- Born: 28 January 1845 Vienna, Austrian Empire
- Died: 31 January 1892 (aged 47) Vienna, Austria-Hungary
- Writing career
- Pen name: Zeno Brunner
- Language: German
- Notable works: Ein Hochgeborener (1877); Ein Böhm in Amerika (1880); Pamperl's Abenteuer (1883); Johann Nestroy (1888);

= Bruno Zappert =

Austrian dramatist and journalist

Bruno Zappert (28 January 1845 – 31 January 1892) was an Austrian dramatist and journalist.

==Biography==
Bruno Zappert was born into a Jewish family in Sechshaus, Vienna, in 1845. His father, the manufacturer August Zappert, came from a prominent Jewish family which originated in Bohemia and later spread to Hungary and Lower Austria. He received his early education at a gymnasium. Although he aspired to pursue university studies, he enrolled in the Vienna Commercial Academy in 1862 to prepare to take over his father's business.
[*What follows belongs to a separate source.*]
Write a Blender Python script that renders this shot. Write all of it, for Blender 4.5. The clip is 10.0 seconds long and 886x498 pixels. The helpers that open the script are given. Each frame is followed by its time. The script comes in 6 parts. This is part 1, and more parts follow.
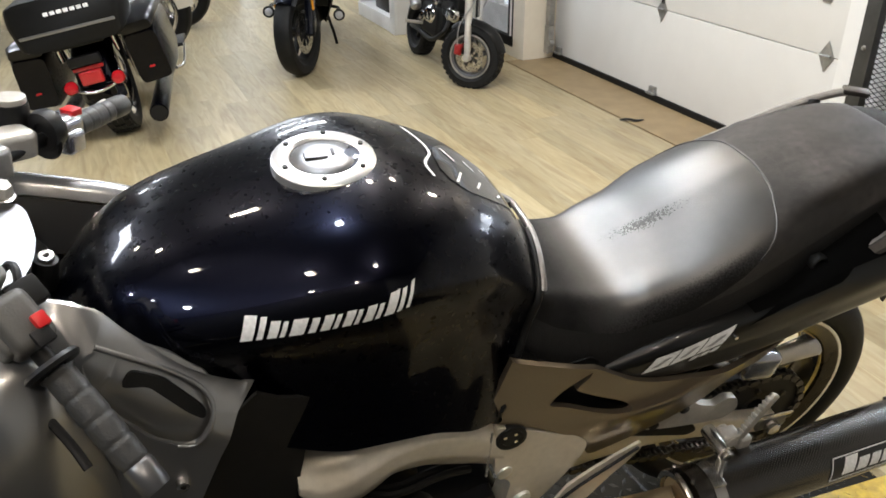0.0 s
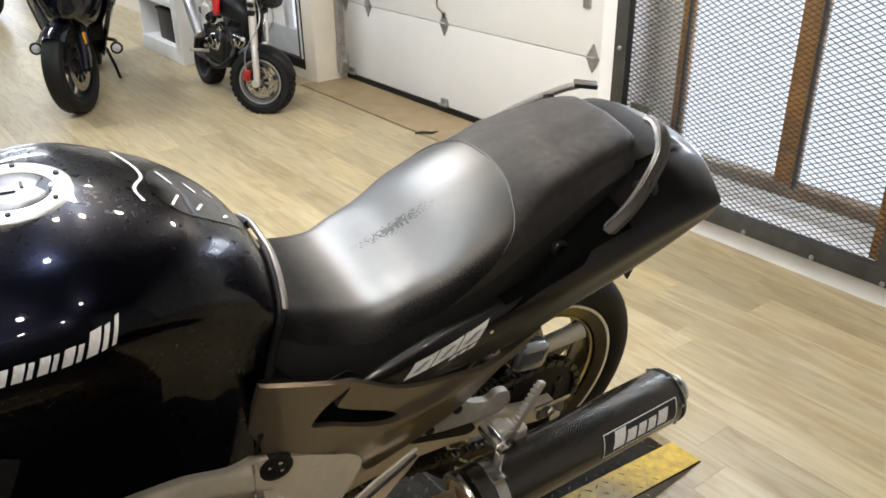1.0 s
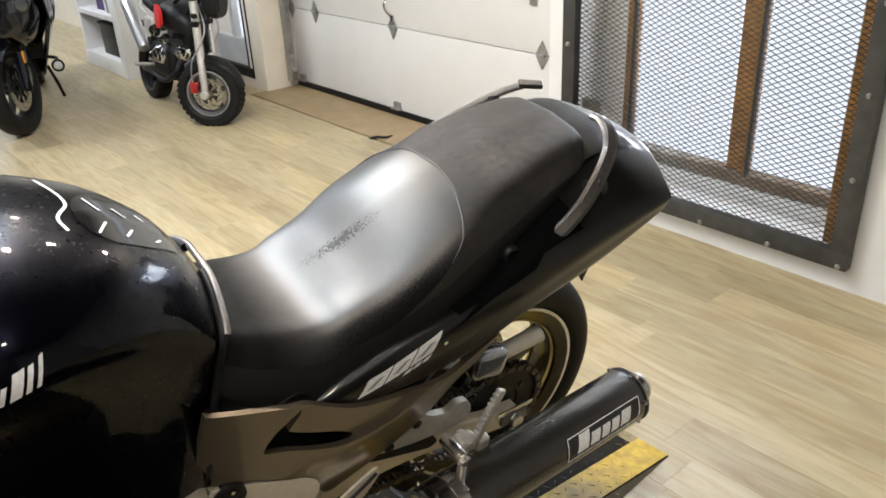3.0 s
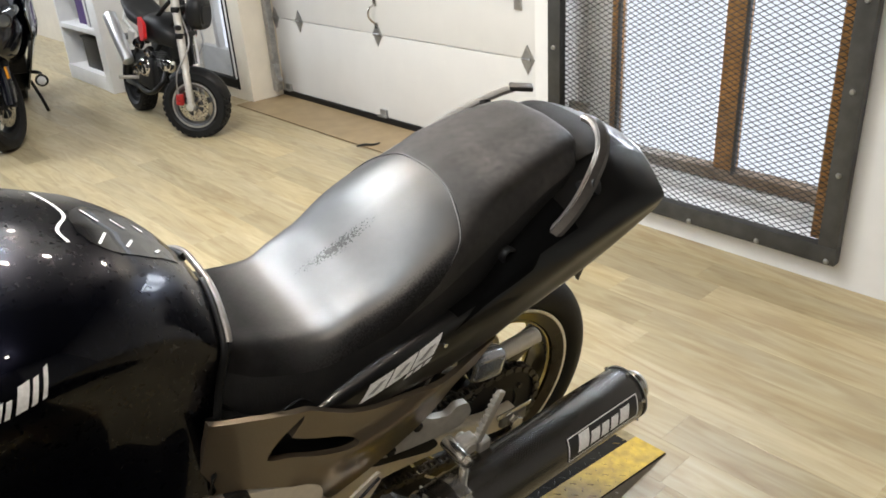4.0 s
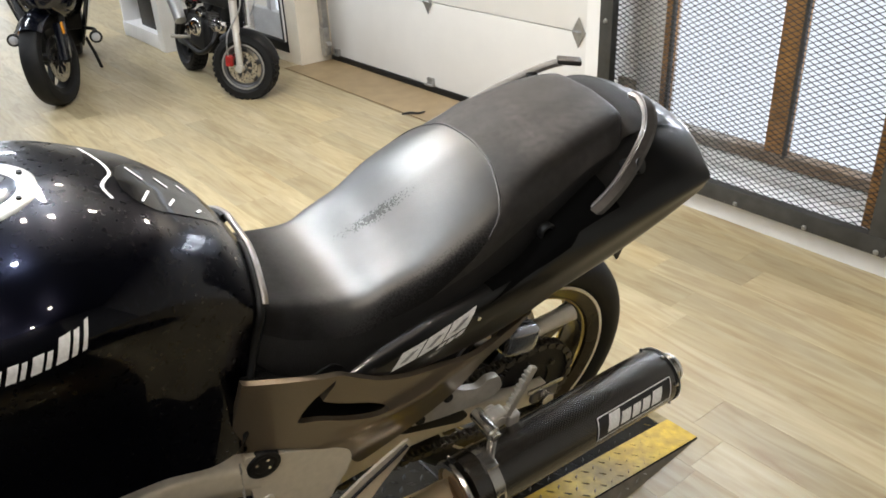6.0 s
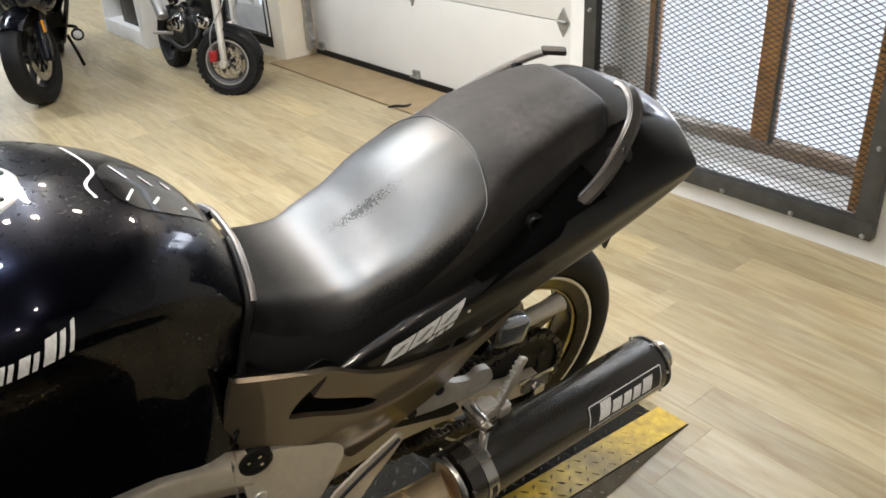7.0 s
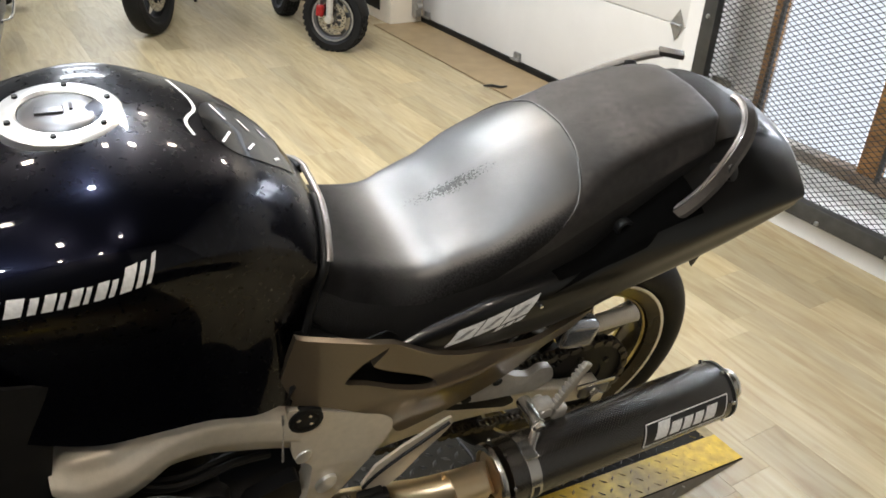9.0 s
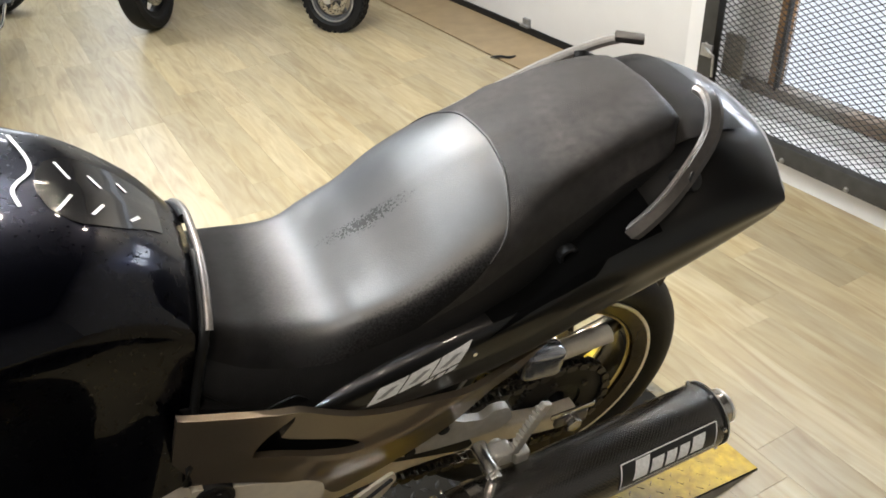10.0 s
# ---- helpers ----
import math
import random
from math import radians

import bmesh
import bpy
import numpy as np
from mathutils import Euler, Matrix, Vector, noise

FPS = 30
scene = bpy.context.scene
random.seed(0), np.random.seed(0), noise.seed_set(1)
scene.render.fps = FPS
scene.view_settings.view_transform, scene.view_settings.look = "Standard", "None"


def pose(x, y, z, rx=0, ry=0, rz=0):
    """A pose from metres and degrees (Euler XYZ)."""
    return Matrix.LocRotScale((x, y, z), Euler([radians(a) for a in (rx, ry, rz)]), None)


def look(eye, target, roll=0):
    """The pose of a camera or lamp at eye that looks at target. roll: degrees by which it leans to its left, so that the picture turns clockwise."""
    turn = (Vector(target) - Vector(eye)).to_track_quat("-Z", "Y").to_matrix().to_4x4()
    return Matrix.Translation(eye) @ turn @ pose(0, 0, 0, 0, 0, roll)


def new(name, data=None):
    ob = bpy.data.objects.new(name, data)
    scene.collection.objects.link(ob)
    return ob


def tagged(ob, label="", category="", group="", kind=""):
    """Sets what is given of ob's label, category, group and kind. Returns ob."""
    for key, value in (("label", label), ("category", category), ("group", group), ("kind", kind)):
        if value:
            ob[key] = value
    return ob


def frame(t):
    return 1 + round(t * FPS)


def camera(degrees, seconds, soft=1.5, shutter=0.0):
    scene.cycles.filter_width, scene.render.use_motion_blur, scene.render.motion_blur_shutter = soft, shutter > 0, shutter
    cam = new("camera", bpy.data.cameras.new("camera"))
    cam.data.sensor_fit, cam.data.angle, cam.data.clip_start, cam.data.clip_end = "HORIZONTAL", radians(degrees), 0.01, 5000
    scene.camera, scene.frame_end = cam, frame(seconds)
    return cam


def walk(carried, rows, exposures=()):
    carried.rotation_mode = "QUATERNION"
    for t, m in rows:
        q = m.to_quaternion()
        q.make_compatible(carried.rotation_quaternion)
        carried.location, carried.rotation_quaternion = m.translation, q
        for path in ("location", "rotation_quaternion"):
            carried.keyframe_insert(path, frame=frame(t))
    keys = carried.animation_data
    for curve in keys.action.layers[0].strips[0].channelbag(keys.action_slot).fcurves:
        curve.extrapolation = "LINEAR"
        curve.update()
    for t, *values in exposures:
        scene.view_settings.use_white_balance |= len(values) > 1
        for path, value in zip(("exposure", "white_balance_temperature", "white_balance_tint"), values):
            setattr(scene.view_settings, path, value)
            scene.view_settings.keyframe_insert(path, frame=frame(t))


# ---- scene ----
cam = camera(58.0, 10.0, soft=1.7)
PATH = [
    (0, (-0.172, -1.092, 1.569), (0.373, 0.591, 0.637), -0.4),
    (0.3, (-0.118, -1.112, 1.565), (0.564, 0.534, 0.657), -0.5),
    (0.5, (-0.082, -1.116, 1.552), (0.688, 0.480, 0.624), -1.4),
    (1, (-0.020, -1.130, 1.536), (0.906, 0.405, 0.650), -0.9),
    (1.5, (-0.008, -1.149, 1.537), (0.950, 0.359, 0.639), -1.6),
    (2, (0.011, -1.133, 1.542), (0.934, 0.396, 0.641), -2.9),
    (2.5, (0.027, -1.116, 1.537), (0.997, 0.389, 0.645), -2.2),
    (4, (0.007, -1.109, 1.532), (1.036, 0.366, 0.659), -3.8),
    (4.5, (-0.022, -1.108, 1.541), (0.933, 0.435, 0.700), -3.0),
    (5, (-0.009, -1.118, 1.534), (0.916, 0.421, 0.651), -3.3),
    (5.5, (0.007, -1.109, 1.532), (0.926, 0.415, 0.616), -2.5),
    (7, (0.017, -1.107, 1.531), (0.958, 0.379, 0.580), -3.4),
    (7.5, (-0.004, -1.087, 1.546), (0.884, 0.459, 0.638), -2.7),
    (8, (-0.105, -1.078, 1.566), (0.717, 0.516, 0.679), -2.4),
    (8.2, (-0.162, -1.091, 1.557), (0.675, 0.465, 0.621), -2.5),
    (8.4, (-0.195, -1.105, 1.536), (0.727, 0.334, 0.499), 1.3),
    (8.5, (-0.203, -1.118, 1.532), (0.711, 0.303, 0.462), 1.8),
    (8.6, (-0.185, -1.110, 1.537), (0.731, 0.319, 0.478), 2.2),
    (8.8, (-0.102, -1.102, 1.526), (0.791, 0.361, 0.496), 2.4),
    (9, (0.012, -1.069, 1.522), (0.796, 0.479, 0.528), 3.2),
    (9.3, (0.128, -1.056, 1.576), (0.749, 0.590, 0.626), -0.1),
    (9.5, (0.184, -1.049, 1.587), (0.868, 0.561, 0.618), -1.5),
    (9.6, (0.206, -1.058, 1.586), (0.888, 0.540, 0.599), -1.6),
    (10, (0.288, -0.965, 1.538), (0.933, 0.593, 0.464), -2.8),
]
walk(cam, [(t, look(eye, target, roll)) for t, eye, target, roll in PATH], exposures=[(0.0, -0.22), (1.0, -0.12), (10.0, -0.12)])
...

After his father's unexpected death, Bruno changed course and entered the publishing business in Vienna. He began by learning the trade from Wallishauser, and in 1869, he assumed full control of Hügel's establishment in Herrengasse, overseeing its operations until 1877. He then shifted his focus to dramatic literature, becoming secretary and artistic director at the Presburg Theatre, and later dramatist of the Carltheater. There he worked for two years under Franz Steiner, and for three years under Tatarczy.
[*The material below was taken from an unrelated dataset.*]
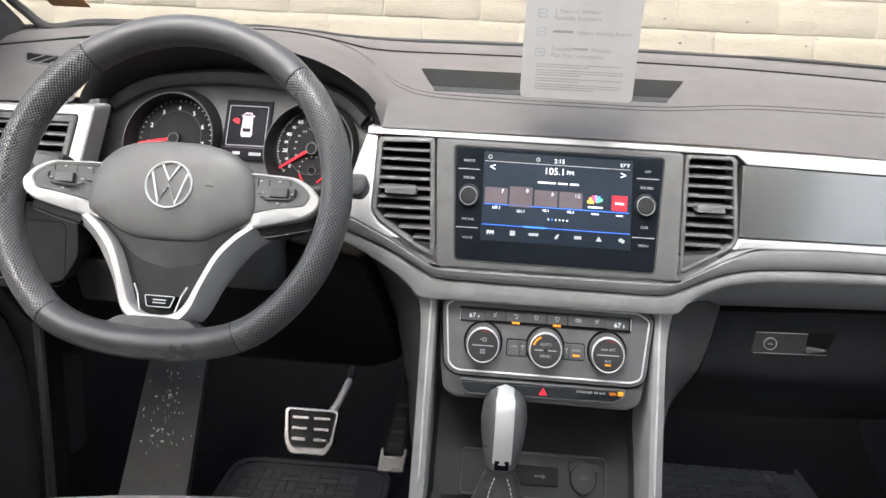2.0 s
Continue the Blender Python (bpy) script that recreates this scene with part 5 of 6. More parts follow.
    part("insert_groove", tube([D(a, z, 0.003) for a, z in ((0.062, 0.982), (0.24, 0.981), (0.42, 0.971), (0.61, 0.952))], 0.004, 6), M_BLACK, th)
    # armrest
    fall = lambda a: 0.0 if s > 0 else -0.06 * max(0.0, a - 0.1)
    bm = bmesh.new()
    rings = []
    for a, zt, w, h in spline([(0.075, 0.876, 0.012, 0.012), (0.085, 0.878, 0.03, 0.016), (0.12, 0.878, 0.043, 0.023), (0.2, 0.868, 0.052, 0.035), (0.3, 0.856, 0.062, 0.047), (0.42, 0.845, 0.07, 0.058), (0.6, 0.84, 0.075, 0.068)], 6):
        zt += fall(a)
        rings.append([D(a, zt + 0.012, -0.005), D(a, zt + 0.0075, w * 0.2), D(a, zt + 0.001, w * 0.85), D(a, zt - 0.0008, w * 0.93), D(a, zt - 0.0035, w * 0.98), D(a, zt - 0.0085, w), D(a, zt - h * 0.7 - 0.003, w * 0.995), D(a, zt - h, w * 0.985), D(a, zt - h - 0.003, w * 0.965), D(a, zt - h - 0.034, w * 0.76), D(a, zt - h - 0.038, w * 0.68), D(a, zt - h - 0.055, -0.005)])
    loft(bm, rings, closed=False, cap0=True)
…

Zappert edited the Wiener Leben from 1879, Langer's Hans Jürgel from 1885 to 1886, and the illustrated Wiener Wespen from 1886 to 1887. He also collaborated on other Vienna journals as a feuilletonist. Zappert's main activity, however, was as a dramatist, frequently collaborating with figures such as Richard Genée, Karl Costa, Julius Rosen, Wilhelm Mannstädt, and D. Oeribaner. His farces and popular dramas were considerably popular. He also wrote comic and topical songs for the stage, as well as celebration plays and prologues.

==Plays==

- "Zwischen Zwei Uebeln" (1870) Musical farce in one act, with music by Franz Roth.
- "Die Czarin" (1872) operetta in three acts, with music by Max Wolf.
- "Ein Hochgeborener" (1877) Popular piece in three acts, with music by H. Delin.
- "Ein Junger Drahrer" (1878) Musical farce in three acts, with music by Paul Mestrozi.
- Zappert, Bruno (1878). "Ninischerl" Parody in one act, with music by Ludwig Gothov-Grünecke.
- "Cri-cri" (1879) Musical picture from life in one act.
- "Die Glöckerln am Kornfeld" (1879) parody on Robert Planquette's Les cloches de Corneville with music by Gothov-Grüneke.
- "Eine Parforcejagd Durch Europa" (1879) Extravaganza in three tableaux, with music by Julius Hopp.
- "Ein Böhm in Amerika" (1880) Musical burlesque in six tableaux, with music by Gothov-Grüneke.
- "Moderne Weiber" (1880) Musical farce in three tableaux, with music by Gothov-Grüneke.
- "Pressburger Luft" (1882) Musical local farce in five tableaux.
- "Der Paragraphenritter" Musical farce in four acts. First published as Doctor Schimmel.
- "Pamperl's Abenteuer" (1883) Musical farce in three acts.
- "Theaterblut" (1883) Musical farce in three acts.
- "Papa Palugyay" (1884) Farce in one act.
- "Reschfesch" (1884) Musical farce in one act.
- "Sein Spezi" (1884) Musical farce in five acts, with music by Roth.
- "Beim Sacher" (1887) Musical farce in one act, with music by Mestrozi.
- "Der Glücksritter" (1887) With Genée and Mannstädt. Operetta in three acts, with music by Alphons Czibulka.
- "Der Freibeuter" (1888) With Genée. Operetta in three acts from the French, with music by Planquette.
- "Ein Deutschmeister" (1888) With Genée. Operetta in three acts, with music by C. M. Ziehrer.
- "Johann Nestroy" (1888) Musical popular piece in six tableaux.
- "Die Jagd nach dem Glücke" (1888) With Genée. Operetta in three acts and an introduction, with music by Franz von Suppé; printed as a text-book and translated into five languages.
- "Das Lachende Wien" Farce in six tableaux, with introduction.
- "Die Herzogin von Newfoundland" With Genée. Operetta in three acts, with music by Ludwig Engländer.
- "Prinz Eugen" With Genée. operetta in three acts, with music by I. R. Kral.
- "Im Flug u die Welt" (1891) Fairy extravaganza.